The natural center has been drawing attention from coaches at the international level, including clubs in the U.K. and Southern Hemisphere. When asked to comment on the schoolboy’s accelerated rise through the ranks, Ireland’s U20 team’s head coach, Liam Delaney, had this to say: “We are excited about the level of caliber in the up-and-coming players throughout the country. The future looks bright for Irish rugby.”

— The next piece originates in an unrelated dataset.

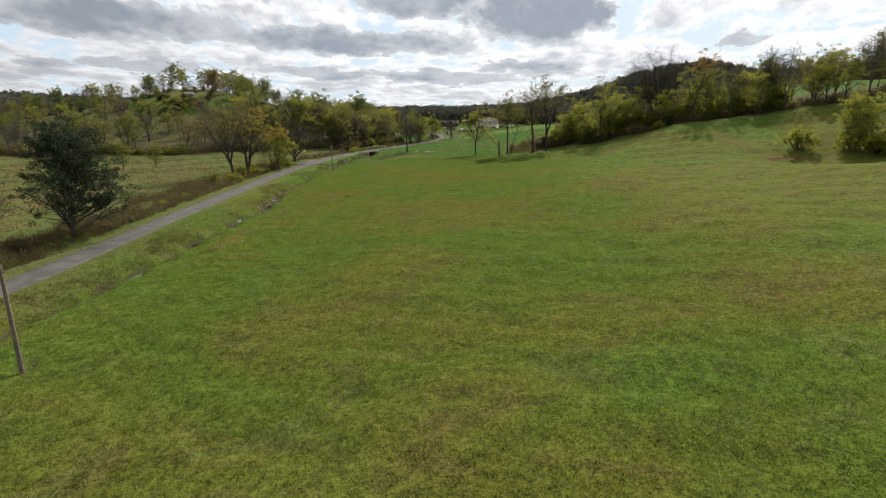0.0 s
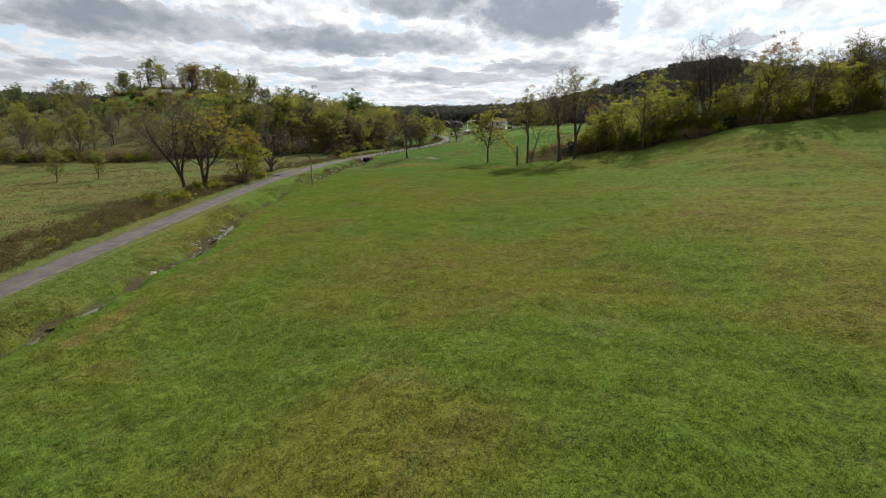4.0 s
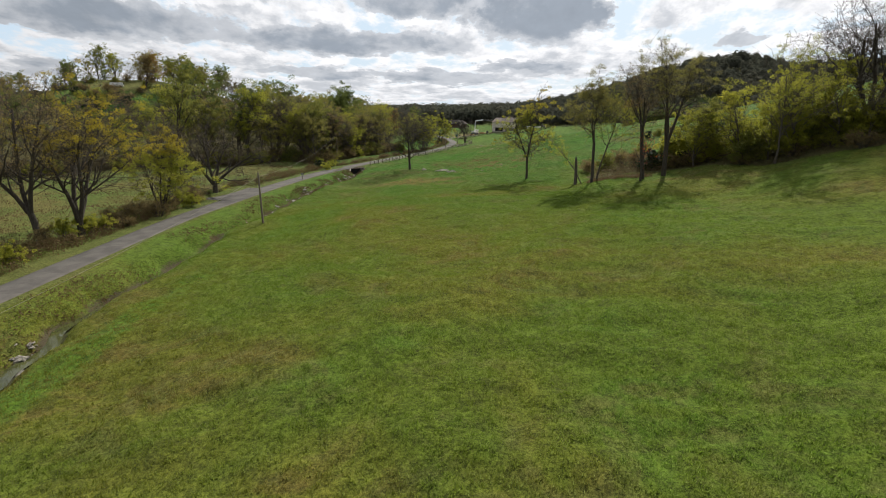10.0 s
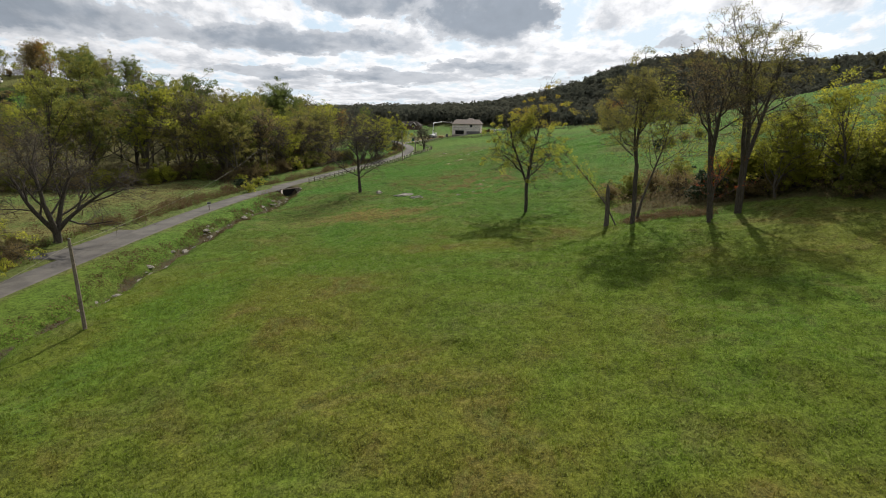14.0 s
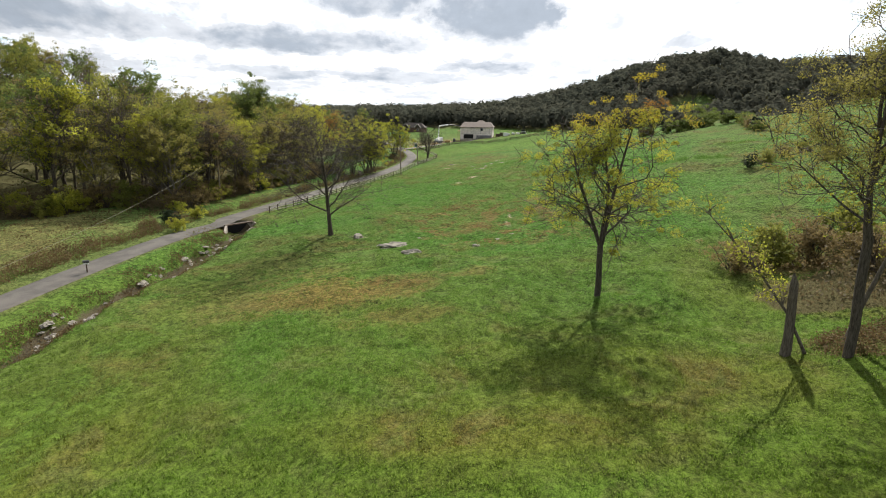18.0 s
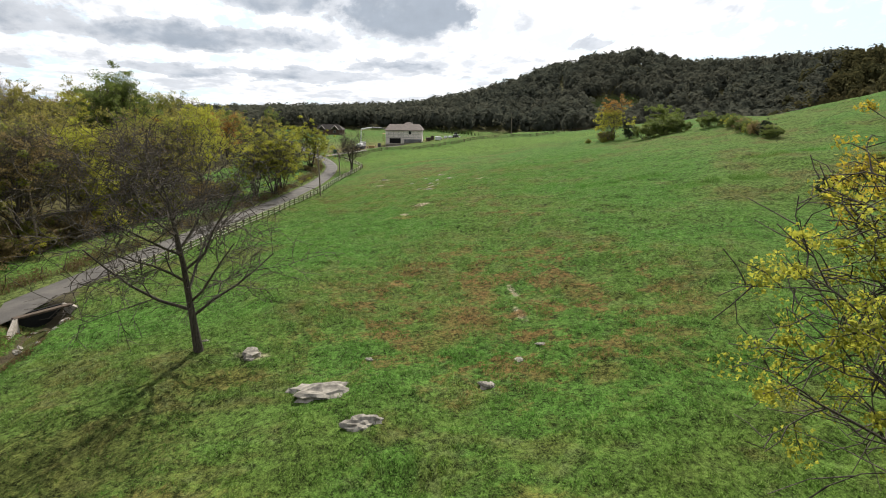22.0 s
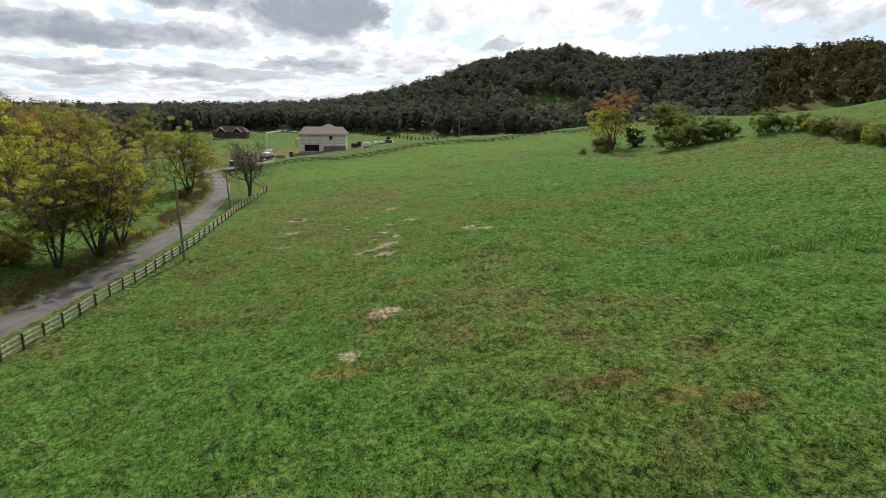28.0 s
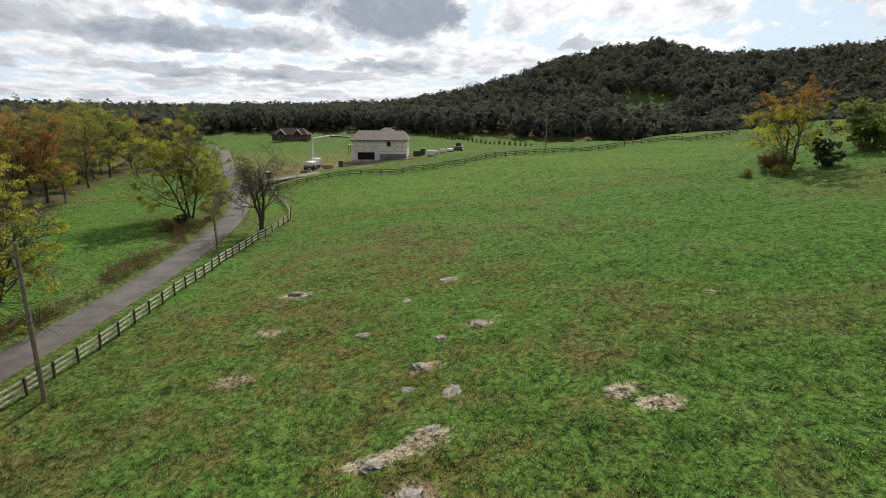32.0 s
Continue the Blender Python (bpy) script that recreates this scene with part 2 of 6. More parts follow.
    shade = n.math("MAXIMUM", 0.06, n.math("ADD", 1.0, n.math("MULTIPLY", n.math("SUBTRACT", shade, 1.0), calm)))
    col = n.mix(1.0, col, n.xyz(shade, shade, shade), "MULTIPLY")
    # wooded and distant ground: leaf litter
    att = n.add("ShaderNodeAttribute", attribute_name="litter").outputs["Fac"]
    col = n.mix(att, col, n.mix(d1, (0.050, 0.042, 0.022), (0.10, 0.078, 0.038)))
    mud = n.add("ShaderNodeAttribute", attribute_name="mud").outputs["Fac"]
    edge = n.step(n.math("ADD", mud, n.math("MULTIPLY", n.math("SUBTRACT", d1, 0.5), 0.9)), 0.42, 0.62)
    col = n.mix(edge, col, n.mix(d2, (0.030, 0.023, 0.016), (0.105, 0.080, 0.055)))
    rough = n.add("ShaderNodeAttribute", attribute_name="rough_field").outputs["Fac"]
    tan = n.mix(n.step(n.noise(pos, 0.08, 4.0), 0.42, 0.6), (0.13, 0.095, 0.042), (0.085, 0.105, 0.032))
    col = n.mix(n.math("MULTIPLY", rough, 0.7), col, n.mix(1.0, tan, n.xyz(shade, shade, shade), "MULTIPLY"))
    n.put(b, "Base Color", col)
    b.inputs["Sheen Weight"].default_value, b.inputs["Sheen Roughness"].default_value = 0.13, 0.5
    b.inputs["Sheen Tint"].default_value = (0.55, 0.75, 0.25, 1.0)
    relief(n, b, dd, 0.9, 0.22)
    return m


def make_blades():
    m, n, b = material("grass_blades", 0.9, 0.06)
    g = n.add("ShaderNodeNewGeometry")
    pos = g.outputs["Position"]
    col = field_colour(n, pos)
    r = g.outputs["Random Per Island"]
    k = n.add("ShaderNodeMapRange", {0: n.math("POWER", r, 1.6), 1: 0.0, 2: 1.0, 3: 0.78, 4: 1.55}).outputs[0]
    pale = n.mix(n.step(r, 0.55, 1.0), col, n.mix(1.0, col, (1.05, 1.05, 1.35), "MULTIPLY"))
    col = n.mix(1.0, pale, n.xyz(k, k, k), "MULTIPLY")
    # bleached blades up in the pasture
    high = n.step(n.add("ShaderNodeSeparateXYZ", {0: pos}).outputs[1], 80.0, 140.0)
    col = n.mix(n.math("MULTIPLY", n.step(r, 0.6, 0.9), 0.6), col, n.mix(high, (0.150, 0.165, 0.055), (0.20, 0.25, 0.125)))
    n.put(b, "Base Color", col)
    # soft blades shade like the sward that they belong to
    up = n.add("ShaderNodeVectorMath", {0: g.outputs["Normal"], 1: (0.0, 0.0, 1.3)}).outputs[0]
    up = n.add("ShaderNodeVectorMath", {0: up}, operation="NORMALIZE").outputs[0]
    n.put(b, "Normal", up)
    t = n.add("ShaderNodeBsdfTranslucent", {"Color": n.mix(1.0, col, (1.35, 1.5, 1.3), "MULTIPLY")})
    mix = n.add("ShaderNodeMixShader", {0: 0.75, 1: b.outputs[0], 2: t.outputs[0]})
    out = [k for k in n.t.nodes if k.type == "OUTPUT_MATERIAL"][0]
    n.put(out, 0, mix)
    return m


def leafy(name, a, c, through_leaf=0.4, patch=0.35, gloss=0.08, spread=0.2, calm=0.8):
    """Foliage between two colours: by leaf, by part of the crown, by tree."""
    m, n, b = material(name, 0.7, gloss)
    g = n.add("ShaderNodeNewGeometry")
    info = n.add("ShaderNodeObjectInfo").outputs["Random"]
    big = n.noise(n.add("ShaderNodeTexCoord").outputs["Object"], patch, 3.0)
    f = n.math("ADD", n.math("MULTIPLY", g.outputs["Random Per Island"], 0.28),
               n.math("ADD", n.math("MULTIPLY", n.step(big, 0.35, 0.65), 0.4), n.math("MULTIPLY", info, 0.25)))
    col = n.mix(f, a, c)
    k = n.add("ShaderNodeMapRange", {0: g.outputs["Random Per Island"], 1: 0.0, 2: 1.0, 3: 1 - spread, 4: 1 + spread}).outputs[0]
    col = n.mix(1.0, col, n.xyz(k, k, k), "MULTIPLY")
    n.put(b, "Base Color", col)
    if calm:
        up = n.add("ShaderNodeVectorMath", {0: g.outputs["Normal"], 1: (0.0, 0.0, calm)}).outputs[0]
        n.put(b, "Normal", n.add("ShaderNodeVectorMath", {0: up}, operation="NORMALIZE").outputs[0])
    t = n.add("ShaderNodeBsdfTranslucent", {"Color": col})
    mix = n.add("ShaderNodeMixShader", {0: through_leaf, 1: b.outputs[0], 2: t.outputs[0]})
    out = [k for k in n.t.nodes if k.type == "OUTPUT_MATERIAL"][0]
    n.put(out, 0, mix)
    return m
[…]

When asked specifically about the Cork schoolboy, Delaney said, “We have been aware of Kavanagh since his playing days in Dublin and have been in close talks with his coaches and trainers for the last eighteen months. U18s’ coaches are impressed. We are keeping a keen eye on his progression and are impressed with the level of intelligence and maturity he naturally exudes on the pitch. He’s certainly one to watch out for when he comes of age.”

JOHNNY

I was exhausted.

Seriously, I was so tired I was having a hard time keeping my eyes open and my focus on point. My day from hell was turning into the week from hell, and that was a special feat considering it was Monday.

Falling straight back into school, not to mention training and the gym six nights a week, did that to a guy.

To be honest, I’d been running on empty since last summer, having returned from an international campaign with the U18s, where I was playing alongside the best in Europe, only to head right into an intense six-week conditioning camp in Dublin.